◆ **Exercise prompt**: Render the following material again verbatim, leaving nothing out.

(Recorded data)

-.-.-

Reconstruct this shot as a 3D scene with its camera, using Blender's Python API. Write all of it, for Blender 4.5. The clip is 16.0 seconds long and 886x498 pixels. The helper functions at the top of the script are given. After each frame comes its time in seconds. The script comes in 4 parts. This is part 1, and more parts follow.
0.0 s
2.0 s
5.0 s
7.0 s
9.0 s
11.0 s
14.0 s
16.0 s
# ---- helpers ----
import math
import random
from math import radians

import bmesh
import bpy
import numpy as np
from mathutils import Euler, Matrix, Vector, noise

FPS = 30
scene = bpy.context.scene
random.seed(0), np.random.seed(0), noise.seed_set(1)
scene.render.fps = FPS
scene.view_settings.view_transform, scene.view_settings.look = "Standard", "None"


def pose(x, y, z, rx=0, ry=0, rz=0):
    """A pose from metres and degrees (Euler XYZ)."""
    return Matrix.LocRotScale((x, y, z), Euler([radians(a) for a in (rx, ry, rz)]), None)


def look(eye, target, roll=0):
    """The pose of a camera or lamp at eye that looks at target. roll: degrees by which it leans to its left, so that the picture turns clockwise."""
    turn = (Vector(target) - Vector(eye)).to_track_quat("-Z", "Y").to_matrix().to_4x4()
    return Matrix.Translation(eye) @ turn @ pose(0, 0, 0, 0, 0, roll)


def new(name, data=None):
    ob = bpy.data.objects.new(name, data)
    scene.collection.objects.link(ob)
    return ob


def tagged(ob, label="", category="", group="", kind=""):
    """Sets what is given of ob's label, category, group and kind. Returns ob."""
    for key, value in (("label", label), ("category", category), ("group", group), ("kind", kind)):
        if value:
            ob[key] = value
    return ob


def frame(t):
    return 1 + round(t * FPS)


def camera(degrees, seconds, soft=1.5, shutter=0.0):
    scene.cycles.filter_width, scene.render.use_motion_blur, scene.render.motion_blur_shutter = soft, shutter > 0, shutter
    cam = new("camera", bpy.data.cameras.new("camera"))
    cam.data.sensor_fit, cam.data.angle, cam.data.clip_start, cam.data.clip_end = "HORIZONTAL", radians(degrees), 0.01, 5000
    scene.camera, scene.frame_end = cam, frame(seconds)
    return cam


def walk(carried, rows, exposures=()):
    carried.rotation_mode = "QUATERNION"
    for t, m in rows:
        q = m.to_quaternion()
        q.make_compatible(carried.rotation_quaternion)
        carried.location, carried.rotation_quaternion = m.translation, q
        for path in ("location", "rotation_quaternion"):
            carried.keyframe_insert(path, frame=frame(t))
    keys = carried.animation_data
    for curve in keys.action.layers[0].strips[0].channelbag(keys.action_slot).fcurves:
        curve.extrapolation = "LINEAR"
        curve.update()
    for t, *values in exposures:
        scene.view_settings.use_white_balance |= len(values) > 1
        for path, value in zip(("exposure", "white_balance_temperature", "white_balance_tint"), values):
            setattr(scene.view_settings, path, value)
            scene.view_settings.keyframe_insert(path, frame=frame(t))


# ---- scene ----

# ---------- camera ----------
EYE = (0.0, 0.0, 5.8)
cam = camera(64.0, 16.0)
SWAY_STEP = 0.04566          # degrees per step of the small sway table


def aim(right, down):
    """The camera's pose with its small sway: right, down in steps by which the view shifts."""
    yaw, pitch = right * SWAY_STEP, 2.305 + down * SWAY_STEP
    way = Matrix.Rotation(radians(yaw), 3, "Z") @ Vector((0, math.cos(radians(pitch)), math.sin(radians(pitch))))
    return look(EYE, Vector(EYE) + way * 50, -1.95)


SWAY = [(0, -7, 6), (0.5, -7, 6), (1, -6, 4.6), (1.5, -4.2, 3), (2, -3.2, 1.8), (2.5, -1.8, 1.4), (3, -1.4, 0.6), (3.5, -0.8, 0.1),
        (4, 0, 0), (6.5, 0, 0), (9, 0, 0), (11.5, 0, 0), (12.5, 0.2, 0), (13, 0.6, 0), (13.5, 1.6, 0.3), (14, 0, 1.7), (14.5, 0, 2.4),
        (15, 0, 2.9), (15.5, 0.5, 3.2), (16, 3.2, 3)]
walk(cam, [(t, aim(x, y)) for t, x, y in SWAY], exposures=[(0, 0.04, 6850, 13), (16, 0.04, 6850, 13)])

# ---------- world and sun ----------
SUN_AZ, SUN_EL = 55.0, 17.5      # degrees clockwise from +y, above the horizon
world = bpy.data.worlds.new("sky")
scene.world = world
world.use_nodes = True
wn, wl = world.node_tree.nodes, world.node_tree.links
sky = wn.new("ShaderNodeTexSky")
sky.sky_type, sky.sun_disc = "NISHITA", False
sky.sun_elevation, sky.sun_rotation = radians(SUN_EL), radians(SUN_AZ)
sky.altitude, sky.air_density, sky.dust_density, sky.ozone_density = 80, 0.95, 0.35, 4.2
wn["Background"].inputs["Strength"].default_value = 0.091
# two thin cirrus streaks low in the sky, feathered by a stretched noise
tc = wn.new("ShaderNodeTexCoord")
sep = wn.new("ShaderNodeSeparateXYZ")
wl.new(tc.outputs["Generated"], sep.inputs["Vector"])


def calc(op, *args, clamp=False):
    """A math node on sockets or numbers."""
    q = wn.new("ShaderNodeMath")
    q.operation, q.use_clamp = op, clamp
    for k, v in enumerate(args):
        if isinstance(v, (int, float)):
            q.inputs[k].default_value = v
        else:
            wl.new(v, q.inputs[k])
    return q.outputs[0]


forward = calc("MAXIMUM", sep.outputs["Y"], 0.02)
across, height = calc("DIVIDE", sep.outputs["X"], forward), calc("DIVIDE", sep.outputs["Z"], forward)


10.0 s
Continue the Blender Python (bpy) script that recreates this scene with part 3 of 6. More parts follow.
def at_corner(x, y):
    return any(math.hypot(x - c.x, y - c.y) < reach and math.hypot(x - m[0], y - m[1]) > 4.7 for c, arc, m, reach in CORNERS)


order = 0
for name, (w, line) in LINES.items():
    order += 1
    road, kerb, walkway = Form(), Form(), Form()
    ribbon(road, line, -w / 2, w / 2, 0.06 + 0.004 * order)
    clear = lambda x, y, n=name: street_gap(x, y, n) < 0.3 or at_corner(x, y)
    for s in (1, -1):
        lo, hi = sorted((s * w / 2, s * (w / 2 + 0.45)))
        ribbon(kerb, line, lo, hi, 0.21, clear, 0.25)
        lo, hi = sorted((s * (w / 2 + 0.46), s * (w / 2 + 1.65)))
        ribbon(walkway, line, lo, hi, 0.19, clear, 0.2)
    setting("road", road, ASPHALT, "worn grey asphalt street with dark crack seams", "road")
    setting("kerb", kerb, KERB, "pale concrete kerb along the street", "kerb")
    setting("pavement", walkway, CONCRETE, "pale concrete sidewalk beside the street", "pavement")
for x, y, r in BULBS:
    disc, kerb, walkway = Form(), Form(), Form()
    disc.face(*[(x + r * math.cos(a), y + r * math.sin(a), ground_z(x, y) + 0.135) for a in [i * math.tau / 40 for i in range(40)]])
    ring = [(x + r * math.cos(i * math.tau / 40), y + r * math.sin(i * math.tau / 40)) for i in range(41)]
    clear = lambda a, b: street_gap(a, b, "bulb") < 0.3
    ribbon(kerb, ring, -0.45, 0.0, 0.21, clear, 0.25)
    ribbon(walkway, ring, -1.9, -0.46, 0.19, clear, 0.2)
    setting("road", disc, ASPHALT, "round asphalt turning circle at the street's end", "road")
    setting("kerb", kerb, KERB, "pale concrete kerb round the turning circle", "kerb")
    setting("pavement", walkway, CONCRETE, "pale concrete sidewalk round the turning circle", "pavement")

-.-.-

◆ **Written response**:
Reconstruct this shot as a 3D scene with its camera, using Blender's Python API. Write all of it, for Blender 4.5. The clip is 16.0 seconds long and 886x498 pixels. The helper functions at the top of the script are given. After each frame comes its time in seconds. The script comes in 4 parts. This is part 1, and more parts follow.
0.0 s
2.0 s
5.0 s
7.0 s
9.0 s
11.0 s
14.0 s
16.0 s
# ---- helpers ----
import math
import random
from math import radians

import bmesh
import bpy
import numpy as np
from mathutils import Euler, Matrix, Vector, noise

FPS = 30
scene = bpy.context.scene
random.seed(0), np.random.seed(0), noise.seed_set(1)
scene.render.fps = FPS
scene.view_settings.view_transform, scene.view_settings.look = "Standard", "None"


def pose(x, y, z, rx=0, ry=0, rz=0):
    """A pose from metres and degrees (Euler XYZ)."""
    return Matrix.LocRotScale((x, y, z), Euler([radians(a) for a in (rx, ry, rz)]), None)


def look(eye, target, roll=0):
    """The pose of a camera or lamp at eye that looks at target. roll: degrees by which it leans to its left, so that the picture turns clockwise."""
    turn = (Vector(target) - Vector(eye)).to_track_quat("-Z", "Y").to_matrix().to_4x4()
    return Matrix.Translation(eye) @ turn @ pose(0, 0, 0, 0, 0, roll)


def new(name, data=None):
    ob = bpy.data.objects.new(name, data)
    scene.collection.objects.link(ob)
    return ob


def tagged(ob, label="", category="", group="", kind=""):
    """Sets what is given of ob's label, category, group and kind. Returns ob."""
    for key, value in (("label", label), ("category", category), ("group", group), ("kind", kind)):
        if value:
            ob[key] = value
    return ob


def frame(t):
    return 1 + round(t * FPS)


def camera(degrees, seconds, soft=1.5, shutter=0.0):
    scene.cycles.filter_width, scene.render.use_motion_blur, scene.render.motion_blur_shutter = soft, shutter > 0, shutter
    cam = new("camera", bpy.data.cameras.new("camera"))
    cam.data.sensor_fit, cam.data.angle, cam.data.clip_start, cam.data.clip_end = "HORIZONTAL", radians(degrees), 0.01, 5000
    scene.camera, scene.frame_end = cam, frame(seconds)
    return cam


def walk(carried, rows, exposures=()):
    carried.rotation_mode = "QUATERNION"
    for t, m in rows:
        q = m.to_quaternion()
        q.make_compatible(carried.rotation_quaternion)
        carried.location, carried.rotation_quaternion = m.translation, q
        for path in ("location", "rotation_quaternion"):
            carried.keyframe_insert(path, frame=frame(t))
    keys = carried.animation_data
    for curve in keys.action.layers[0].strips[0].channelbag(keys.action_slot).fcurves:
        curve.extrapolation = "LINEAR"
        curve.update()
    for t, *values in exposures:
        scene.view_settings.use_white_balance |= len(values) > 1
        for path, value in zip(("exposure", "white_balance_temperature", "white_balance_tint"), values):
            setattr(scene.view_settings, path, value)
            scene.view_settings.keyframe_insert(path, frame=frame(t))


# ---- scene ----

# ---------- camera ----------
EYE = (0.0, 0.0, 5.8)
cam = camera(64.0, 16.0)
SWAY_STEP = 0.04566          # degrees per step of the small sway table


def aim(right, down):
    """The camera's pose with its small sway: right, down in steps by which the view shifts."""
    yaw, pitch = right * SWAY_STEP, 2.305 + down * SWAY_STEP
    way = Matrix.Rotation(radians(yaw), 3, "Z") @ Vector((0, math.cos(radians(pitch)), math.sin(radians(pitch))))
    return look(EYE, Vector(EYE) + way * 50, -1.95)


SWAY = [(0, -7, 6), (0.5, -7, 6), (1, -6, 4.6), (1.5, -4.2, 3), (2, -3.2, 1.8), (2.5, -1.8, 1.4), (3, -1.4, 0.6), (3.5, -0.8, 0.1),
        (4, 0, 0), (6.5, 0, 0), (9, 0, 0), (11.5, 0, 0), (12.5, 0.2, 0), (13, 0.6, 0), (13.5, 1.6, 0.3), (14, 0, 1.7), (14.5, 0, 2.4),
        (15, 0, 2.9), (15.5, 0.5, 3.2), (16, 3.2, 3)]
walk(cam, [(t, aim(x, y)) for t, x, y in SWAY], exposures=[(0, 0.04, 6850, 13), (16, 0.04, 6850, 13)])

# ---------- world and sun ----------
SUN_AZ, SUN_EL = 55.0, 17.5      # degrees clockwise from +y, above the horizon
world = bpy.data.worlds.new("sky")
scene.world = world
world.use_nodes = True
wn, wl = world.node_tree.nodes, world.node_tree.links
sky = wn.new("ShaderNodeTexSky")
sky.sky_type, sky.sun_disc = "NISHITA", False
sky.sun_elevation, sky.sun_rotation = radians(SUN_EL), radians(SUN_AZ)
sky.altitude, sky.air_density, sky.dust_density, sky.ozone_density = 80, 0.95, 0.35, 4.2
wn["Background"].inputs["Strength"].default_value = 0.091
# two thin cirrus streaks low in the sky, feathered by a stretched noise
tc = wn.new("ShaderNodeTexCoord")
sep = wn.new("ShaderNodeSeparateXYZ")
wl.new(tc.outputs["Generated"], sep.inputs["Vector"])


def calc(op, *args, clamp=False):
    """A math node on sockets or numbers."""
    q = wn.new("ShaderNodeMath")
    q.operation, q.use_clamp = op, clamp
    for k, v in enumerate(args):
        if isinstance(v, (int, float)):
            q.inputs[k].default_value = v
        else:
            wl.new(v, q.inputs[k])
    return q.outputs[0]


forward = calc("MAXIMUM", sep.outputs["Y"], 0.02)
across, height = calc("DIVIDE", sep.outputs["X"], forward), calc("DIVIDE", sep.outputs["Z"], forward)


10.0 s
Continue the Blender Python (bpy) script that recreates this scene with part 3 of 6. More parts follow.
def at_corner(x, y):
    return any(math.hypot(x - c.x, y - c.y) < reach and math.hypot(x - m[0], y - m[1]) > 4.7 for c, arc, m, reach in CORNERS)


order = 0
for name, (w, line) in LINES.items():
    order += 1
    road, kerb, walkway = Form(), Form(), Form()
    ribbon(road, line, -w / 2, w / 2, 0.06 + 0.004 * order)
    clear = lambda x, y, n=name: street_gap(x, y, n) < 0.3 or at_corner(x, y)
    for s in (1, -1):
        lo, hi = sorted((s * w / 2, s * (w / 2 + 0.45)))
        ribbon(kerb, line, lo, hi, 0.21, clear, 0.25)
        lo, hi = sorted((s * (w / 2 + 0.46), s * (w / 2 + 1.65)))
        ribbon(walkway, line, lo, hi, 0.19, clear, 0.2)
    setting("road", road, ASPHALT, "worn grey asphalt street with dark crack seams", "road")
    setting("kerb", kerb, KERB, "pale concrete kerb along the street", "kerb")
    setting("pavement", walkway, CONCRETE, "pale concrete sidewalk beside the street", "pavement")
for x, y, r in BULBS:
    disc, kerb, walkway = Form(), Form(), Form()
    disc.face(*[(x + r * math.cos(a), y + r * math.sin(a), ground_z(x, y) + 0.135) for a in [i * math.tau / 40 for i in range(40)]])
    ring = [(x + r * math.cos(i * math.tau / 40), y + r * math.sin(i * math.tau / 40)) for i in range(41)]
    clear = lambda a, b: street_gap(a, b, "bulb") < 0.3
    ribbon(kerb, ring, -0.45, 0.0, 0.21, clear, 0.25)
    ribbon(walkway, ring, -1.9, -0.46, 0.19, clear, 0.2)
    setting("road", disc, ASPHALT, "round asphalt turning circle at the street's end", "road")
    setting("kerb", kerb, KERB, "pale concrete kerb round the turning circle", "kerb")
    setting("pavement", walkway, CONCRETE, "pale concrete sidewalk round the turning circle", "pavement")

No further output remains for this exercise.